REQUIREMENT:
Write out the material exactly. Do not include the pictures.

INFORMATION SUPPLIED:
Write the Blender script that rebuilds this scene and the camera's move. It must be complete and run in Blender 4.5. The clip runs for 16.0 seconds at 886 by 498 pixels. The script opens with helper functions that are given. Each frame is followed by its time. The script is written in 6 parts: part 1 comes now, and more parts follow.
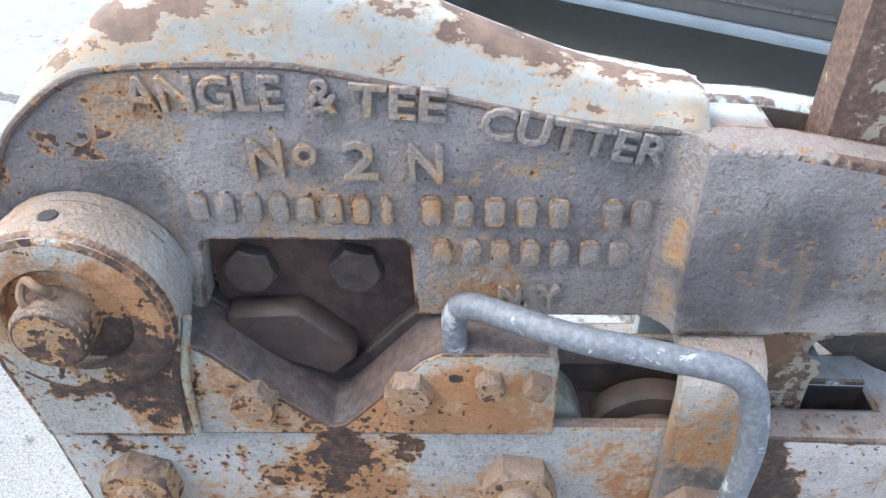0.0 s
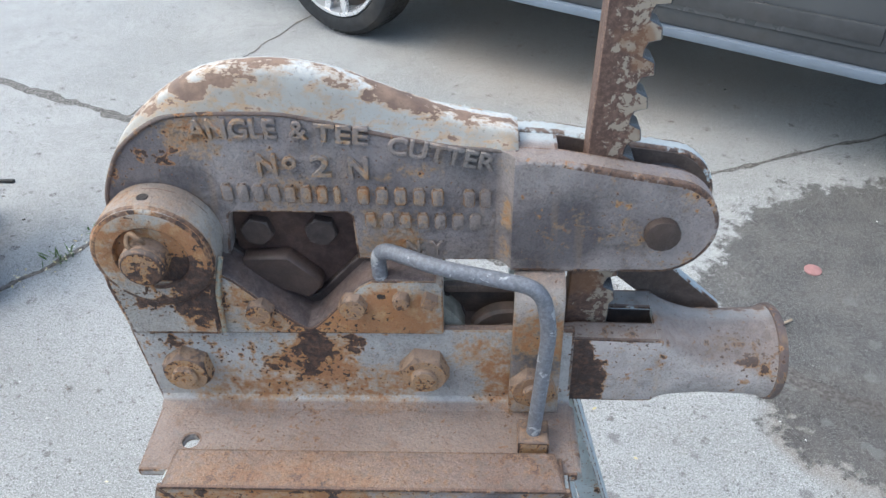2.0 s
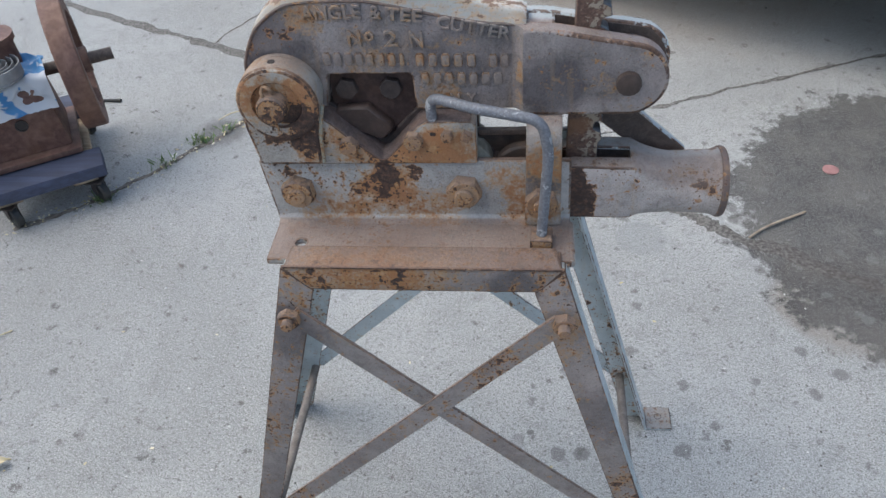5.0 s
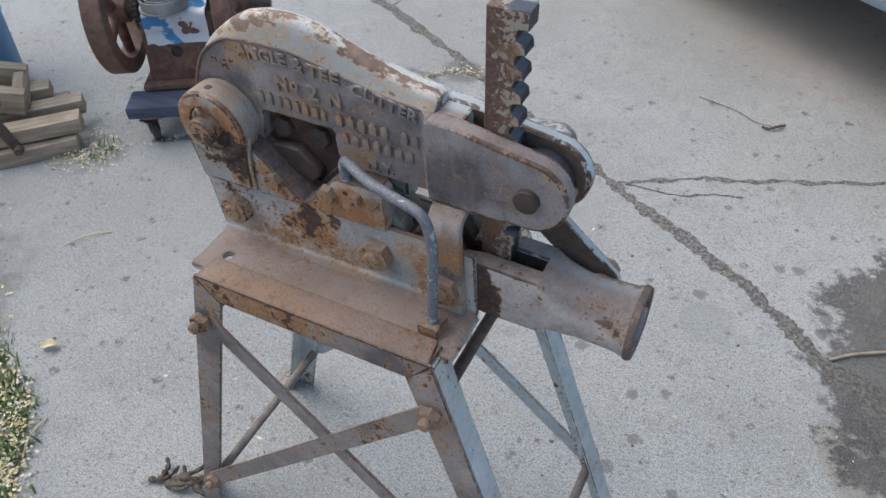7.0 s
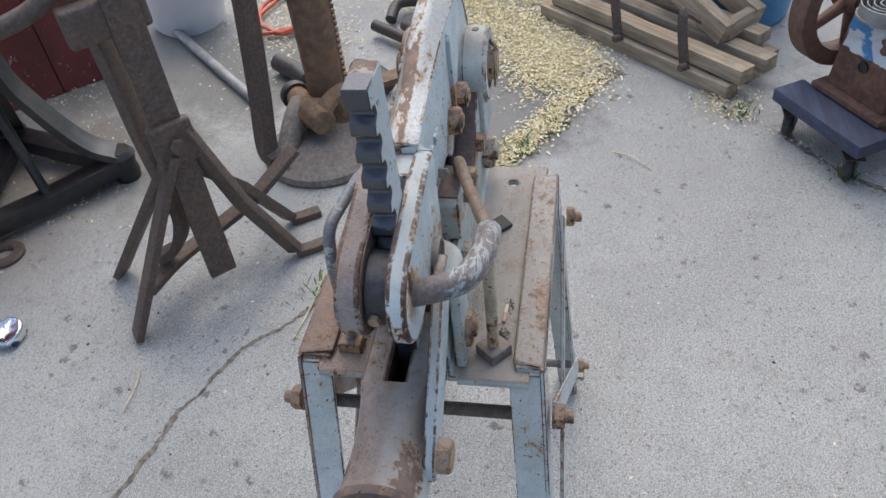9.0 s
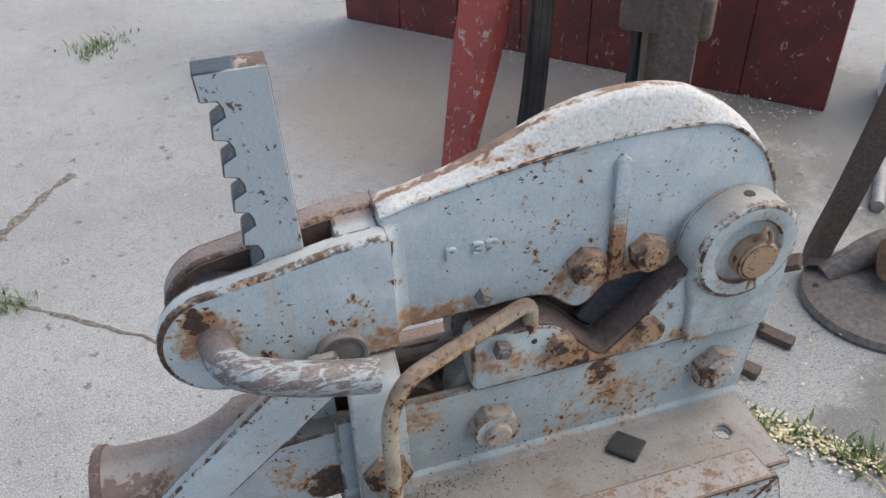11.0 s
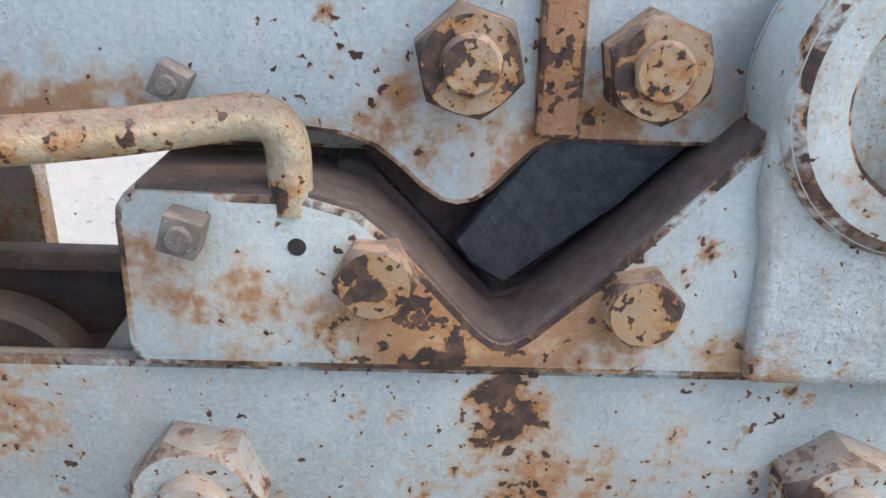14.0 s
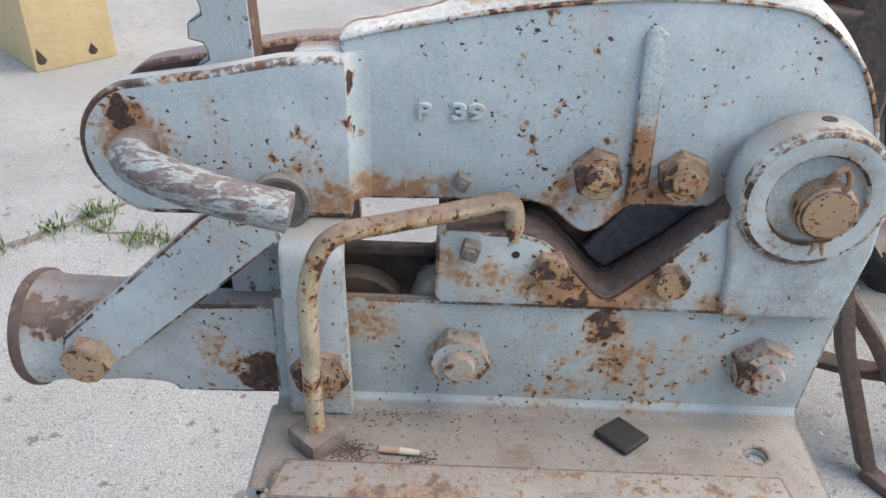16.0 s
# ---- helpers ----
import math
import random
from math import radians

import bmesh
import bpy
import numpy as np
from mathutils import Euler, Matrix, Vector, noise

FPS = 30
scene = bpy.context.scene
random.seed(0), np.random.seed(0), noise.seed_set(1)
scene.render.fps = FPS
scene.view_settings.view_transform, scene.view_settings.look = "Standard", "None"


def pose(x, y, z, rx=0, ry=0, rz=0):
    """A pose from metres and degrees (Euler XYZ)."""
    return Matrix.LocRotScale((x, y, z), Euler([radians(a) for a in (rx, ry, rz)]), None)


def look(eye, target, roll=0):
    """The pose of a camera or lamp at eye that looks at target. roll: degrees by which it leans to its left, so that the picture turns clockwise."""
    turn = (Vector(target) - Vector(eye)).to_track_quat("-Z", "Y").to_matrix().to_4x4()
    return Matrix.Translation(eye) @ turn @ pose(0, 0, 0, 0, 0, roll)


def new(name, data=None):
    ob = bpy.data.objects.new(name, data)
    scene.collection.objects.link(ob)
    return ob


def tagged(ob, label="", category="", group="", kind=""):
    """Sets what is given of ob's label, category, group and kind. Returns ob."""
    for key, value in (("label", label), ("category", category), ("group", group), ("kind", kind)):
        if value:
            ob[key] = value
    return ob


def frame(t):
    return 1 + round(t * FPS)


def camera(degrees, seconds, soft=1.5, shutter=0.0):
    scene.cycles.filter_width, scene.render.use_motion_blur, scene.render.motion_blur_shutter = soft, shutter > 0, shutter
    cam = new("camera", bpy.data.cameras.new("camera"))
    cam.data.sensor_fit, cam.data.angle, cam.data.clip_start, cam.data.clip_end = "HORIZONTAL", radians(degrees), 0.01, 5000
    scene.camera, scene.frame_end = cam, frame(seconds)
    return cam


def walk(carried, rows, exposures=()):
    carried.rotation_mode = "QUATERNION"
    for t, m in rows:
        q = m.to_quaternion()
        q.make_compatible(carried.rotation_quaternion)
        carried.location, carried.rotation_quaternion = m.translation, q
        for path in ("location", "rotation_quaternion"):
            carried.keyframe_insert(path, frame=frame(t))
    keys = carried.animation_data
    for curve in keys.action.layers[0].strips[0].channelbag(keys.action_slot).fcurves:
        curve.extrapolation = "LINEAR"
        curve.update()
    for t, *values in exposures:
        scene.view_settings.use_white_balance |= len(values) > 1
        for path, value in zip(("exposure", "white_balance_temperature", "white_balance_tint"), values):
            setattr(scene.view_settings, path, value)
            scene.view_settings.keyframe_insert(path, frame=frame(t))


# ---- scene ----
cam = camera(59.12, 16.0)
PATH = [
    (0, (0.0936, -0.3702, 1.3219), (0.0283, 1.2235, 0.1153), -1.53),
    (0.5, (0.0975, -0.4203, 1.3349), (0.0378, 1.2017, 0.1663), -1.6),
    (1, (0.1216, -0.478, 1.3855), (0.0352, 1.135, 0.2062), -1.98),
    (1.5, (0.1416, -0.5576, 1.4342), (0.0655, 1.0347, 0.2264), -1.48),
    (2, (0.1737, -0.6173, 1.4893), (0.1009, 0.9541, 0.2543), -1.45),
    (2.5, (0.1565, -0.6869, 1.5456), (0.0794, 0.8669, 0.2887), -1.46),
    (3, (0.1391, -0.7821, 1.5755), (0.0499, 0.7526, 0.2961), -1.72),
    (3.5, (0.1381, -0.881, 1.5742), (0.0416, 0.6551, 0.2971), -1.81),
    (4, (0.1358, -0.9466, 1.5334), (0.0347, 0.5838, 0.2498), -2.04),
    (6.3, (0.4788, -0.9533, 1.6875), (-0.0083, 0.3864, 0.2846), -6.25),
    (6.5, (0.5141, -0.8687, 1.6821), (0.0038, 0.4691, 0.2857), -4.4),
    (7, (0.6091, -0.7078, 1.6652), (-0.1047, 0.5453, 0.2795), -3.45),
    (7.5, (0.8173, -0.5194, 1.6716), (-0.2747, 0.4757, 0.3235), -5.36),
    (8, (0.9077, -0.3045, 1.6452), (-0.4693, 0.2744, 0.3152), -7.19),
    (8.5, (0.9056, -0.0576, 1.6427), (-0.5666, 0.129, 0.3019), -6.16),
    (9, (0.8918, 0.1992, 1.6222), (-0.5448, -0.1469, 0.2745), -7.04),
    (9.5, (0.8243, 0.3752, 1.6309), (-0.4604, -0.3848, 0.2996), -5.25),
    (9.7, (0.7575, 0.4165, 1.6078), (-0.4537, -0.4735, 0.2884), -4.8),
    (11.8, (0.1222, 0.5404, 1.3263), (0.0438, -1.1497, 0.2598), 1.38),
    (12, (0.095, 0.4631, 1.2536), (0.0434, -1.2644, 0.2472), 2.26),
    (12.5, (0.0536, 0.3441, 1.1293), (0.0478, -1.468, 0.2829), 2.4),
    (13, (0.0481, 0.2654, 1.0885), (-0.0557, -1.5581, 0.2735), 3.19),
    (13.5, (0.0326, 0.2575, 1.0765), (-0.0813, -1.5665, 0.2642), 3.08),
    (14, (0.0458, 0.2924, 1.0905), (-0.0338, -1.5469, 0.3093), 2.63),
    (14.5, (0.0796, 0.3434, 1.1211), (0.0483, -1.518, 0.39), 2.32),
    (15, (0.1048, 0.4111, 1.1779), (0.1082, -1.4407, 0.4224), 2.21),
    (15.5, (0.1246, 0.4797, 1.2473), (0.1728, -1.2979, 0.332), 1.67),
    (16, (0.1333, 0.5507, 1.3007), (0.1575, -1.1491, 0.2471), 1.6),
]
# seconds, stops, kelvin and tint of the film camera's own balance
EXPOSURES = [(0.0, 1.64, 6180, 4), (0.6, 1.56, 6200, 4), (1.5, 1.19, 6230, 4), (2.5, 0.9, 6270, 5), (4.0, 0.7, 6320, 6), (6.5, 0.46, 6420, 7), (8.5, 0.49, 6480, 8), (9.7, 0.66, 6780, 10),
             (12.0, 0.58, 6800, 9), (12.5, 0.8, 6800, 9), (13.2, 1.18, 6900, 10), (14.0, 1.38, 6900, 10), (14.6, 1.27, 6700, 10), (15.2, 1.06, 6750, 10), (16.0, 0.9, 6880, 10)]
walk(cam, [(t, look(eye, target, roll)) for t, eye, target, roll in PATH], EXPOSURES)

# ---- light: open shade under a bright hazy sky ----
SUN_ELEVATION, SUN_ROTATION = radians(60), radians(-92)
world = bpy.data.worlds.new("world")
scene.world = world
world.use_nodes = True
wn, wl = world.node_tree.nodes, world.node_tree.links
sky = wn.new("ShaderNodeTexSky")
sky.sky_type, sky.sun_disc = "NISHITA", False
sky.sun_elevation, sky.sun_rotation = SUN_ELEVATION, SUN_ROTATION
sky.air_density, sky.dust_density = 1.0, 3.0
wl.new(sky.outputs[0], wn["Background"].inputs[0])
wn["Background"].inputs[1].default_value = 0.17
sun = new("sun", bpy.data.lights.new("sun", "SUN"))
sun.data.energy, sun.data.angle, sun.data.color = 1.0, radians(80), (0.96, 0.965, 0.87)
sun.matrix_world = look((0, 0, 0), (-math.sin(SUN_ROTATION) * math.cos(SUN_ELEVATION), -math.cos(SUN_ROTATION) * math.cos(SUN_ELEVATION), -math.sin(SUN_ELEVATION)))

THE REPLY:
Write the Blender script that rebuilds this scene and the camera's move. It must be complete and run in Blender 4.5. The clip runs for 16.0 seconds at 886 by 498 pixels. The script opens with helper functions that are given. Each frame is followed by its time. The script is written in 6 parts: part 1 comes now, and more parts follow.
0.0 s
2.0 s
5.0 s
7.0 s
9.0 s
11.0 s
14.0 s
16.0 s
# ---- helpers ----
import math
import random
from math import radians

import bmesh
import bpy
import numpy as np
from mathutils import Euler, Matrix, Vector, noise

FPS = 30
scene = bpy.context.scene
random.seed(0), np.random.seed(0), noise.seed_set(1)
scene.render.fps = FPS
scene.view_settings.view_transform, scene.view_settings.look = "Standard", "None"


def pose(x, y, z, rx=0, ry=0, rz=0):
    """A pose from metres and degrees (Euler XYZ)."""
    return Matrix.LocRotScale((x, y, z), Euler([radians(a) for a in (rx, ry, rz)]), None)


def look(eye, target, roll=0):
    """The pose of a camera or lamp at eye that looks at target. roll: degrees by which it leans to its left, so that the picture turns clockwise."""
    turn = (Vector(target) - Vector(eye)).to_track_quat("-Z", "Y").to_matrix().to_4x4()
    return Matrix.Translation(eye) @ turn @ pose(0, 0, 0, 0, 0, roll)


def new(name, data=None):
    ob = bpy.data.objects.new(name, data)
    scene.collection.objects.link(ob)
    return ob


def tagged(ob, label="", category="", group="", kind=""):
    """Sets what is given of ob's label, category, group and kind. Returns ob."""
    for key, value in (("label", label), ("category", category), ("group", group), ("kind", kind)):
        if value:
            ob[key] = value
    return ob


def frame(t):
    return 1 + round(t * FPS)


def camera(degrees, seconds, soft=1.5, shutter=0.0):
    scene.cycles.filter_width, scene.render.use_motion_blur, scene.render.motion_blur_shutter = soft, shutter > 0, shutter
    cam = new("camera", bpy.data.cameras.new("camera"))
    cam.data.sensor_fit, cam.data.angle, cam.data.clip_start, cam.data.clip_end = "HORIZONTAL", radians(degrees), 0.01, 5000
    scene.camera, scene.frame_end = cam, frame(seconds)
    return cam


def walk(carried, rows, exposures=()):
    carried.rotation_mode = "QUATERNION"
    for t, m in rows:
        q = m.to_quaternion()
        q.make_compatible(carried.rotation_quaternion)
        carried.location, carried.rotation_quaternion = m.translation, q
        for path in ("location", "rotation_quaternion"):
            carried.keyframe_insert(path, frame=frame(t))
    keys = carried.animation_data
    for curve in keys.action.layers[0].strips[0].channelbag(keys.action_slot).fcurves:
        curve.extrapolation = "LINEAR"
        curve.update()
    for t, *values in exposures:
        scene.view_settings.use_white_balance |= len(values) > 1
        for path, value in zip(("exposure", "white_balance_temperature", "white_balance_tint"), values):
            setattr(scene.view_settings, path, value)
            scene.view_settings.keyframe_insert(path, frame=frame(t))


# ---- scene ----
cam = camera(59.12, 16.0)
PATH = [
    (0, (0.0936, -0.3702, 1.3219), (0.0283, 1.2235, 0.1153), -1.53),
    (0.5, (0.0975, -0.4203, 1.3349), (0.0378, 1.2017, 0.1663), -1.6),
    (1, (0.1216, -0.478, 1.3855), (0.0352, 1.135, 0.2062), -1.98),
    (1.5, (0.1416, -0.5576, 1.4342), (0.0655, 1.0347, 0.2264), -1.48),
    (2, (0.1737, -0.6173, 1.4893), (0.1009, 0.9541, 0.2543), -1.45),
    (2.5, (0.1565, -0.6869, 1.5456), (0.0794, 0.8669, 0.2887), -1.46),
    (3, (0.1391, -0.7821, 1.5755), (0.0499, 0.7526, 0.2961), -1.72),
    (3.5, (0.1381, -0.881, 1.5742), (0.0416, 0.6551, 0.2971), -1.81),
    (4, (0.1358, -0.9466, 1.5334), (0.0347, 0.5838, 0.2498), -2.04),
    (6.3, (0.4788, -0.9533, 1.6875), (-0.0083, 0.3864, 0.2846), -6.25),
    (6.5, (0.5141, -0.8687, 1.6821), (0.0038, 0.4691, 0.2857), -4.4),
    (7, (0.6091, -0.7078, 1.6652), (-0.1047, 0.5453, 0.2795), -3.45),
    (7.5, (0.8173, -0.5194, 1.6716), (-0.2747, 0.4757, 0.3235), -5.36),
    (8, (0.9077, -0.3045, 1.6452), (-0.4693, 0.2744, 0.3152), -7.19),
    (8.5, (0.9056, -0.0576, 1.6427), (-0.5666, 0.129, 0.3019), -6.16),
    (9, (0.8918, 0.1992, 1.6222), (-0.5448, -0.1469, 0.2745), -7.04),
    (9.5, (0.8243, 0.3752, 1.6309), (-0.4604, -0.3848, 0.2996), -5.25),
    (9.7, (0.7575, 0.4165, 1.6078), (-0.4537, -0.4735, 0.2884), -4.8),
    (11.8, (0.1222, 0.5404, 1.3263), (0.0438, -1.1497, 0.2598), 1.38),
    (12, (0.095, 0.4631, 1.2536), (0.0434, -1.2644, 0.2472), 2.26),
    (12.5, (0.0536, 0.3441, 1.1293), (0.0478, -1.468, 0.2829), 2.4),
    (13, (0.0481, 0.2654, 1.0885), (-0.0557, -1.5581, 0.2735), 3.19),
    (13.5, (0.0326, 0.2575, 1.0765), (-0.0813, -1.5665, 0.2642), 3.08),
    (14, (0.0458, 0.2924, 1.0905), (-0.0338, -1.5469, 0.3093), 2.63),
    (14.5, (0.0796, 0.3434, 1.1211), (0.0483, -1.518, 0.39), 2.32),
    (15, (0.1048, 0.4111, 1.1779), (0.1082, -1.4407, 0.4224), 2.21),
    (15.5, (0.1246, 0.4797, 1.2473), (0.1728, -1.2979, 0.332), 1.67),
    (16, (0.1333, 0.5507, 1.3007), (0.1575, -1.1491, 0.2471), 1.6),
]
# seconds, stops, kelvin and tint of the film camera's own balance
EXPOSURES = [(0.0, 1.64, 6180, 4), (0.6, 1.56, 6200, 4), (1.5, 1.19, 6230, 4), (2.5, 0.9, 6270, 5), (4.0, 0.7, 6320, 6), (6.5, 0.46, 6420, 7), (8.5, 0.49, 6480, 8), (9.7, 0.66, 6780, 10),
             (12.0, 0.58, 6800, 9), (12.5, 0.8, 6800, 9), (13.2, 1.18, 6900, 10), (14.0, 1.38, 6900, 10), (14.6, 1.27, 6700, 10), (15.2, 1.06, 6750, 10), (16.0, 0.9, 6880, 10)]
walk(cam, [(t, look(eye, target, roll)) for t, eye, target, roll in PATH], EXPOSURES)

# ---- light: open shade under a bright hazy sky ----
SUN_ELEVATION, SUN_ROTATION = radians(60), radians(-92)
world = bpy.data.worlds.new("world")
scene.world = world
world.use_nodes = True
wn, wl = world.node_tree.nodes, world.node_tree.links
sky = wn.new("ShaderNodeTexSky")
sky.sky_type, sky.sun_disc = "NISHITA", False
sky.sun_elevation, sky.sun_rotation = SUN_ELEVATION, SUN_ROTATION
sky.air_density, sky.dust_density = 1.0, 3.0
wl.new(sky.outputs[0], wn["Background"].inputs[0])
wn["Background"].inputs[1].default_value = 0.17
sun = new("sun", bpy.data.lights.new("sun", "SUN"))
sun.data.energy, sun.data.angle, sun.data.color = 1.0, radians(80), (0.96, 0.965, 0.87)
sun.matrix_world = look((0, 0, 0), (-math.sin(SUN_ROTATION) * math.cos(SUN_ELEVATION), -math.cos(SUN_ROTATION) * math.cos(SUN_ELEVATION), -math.sin(SUN_ELEVATION)))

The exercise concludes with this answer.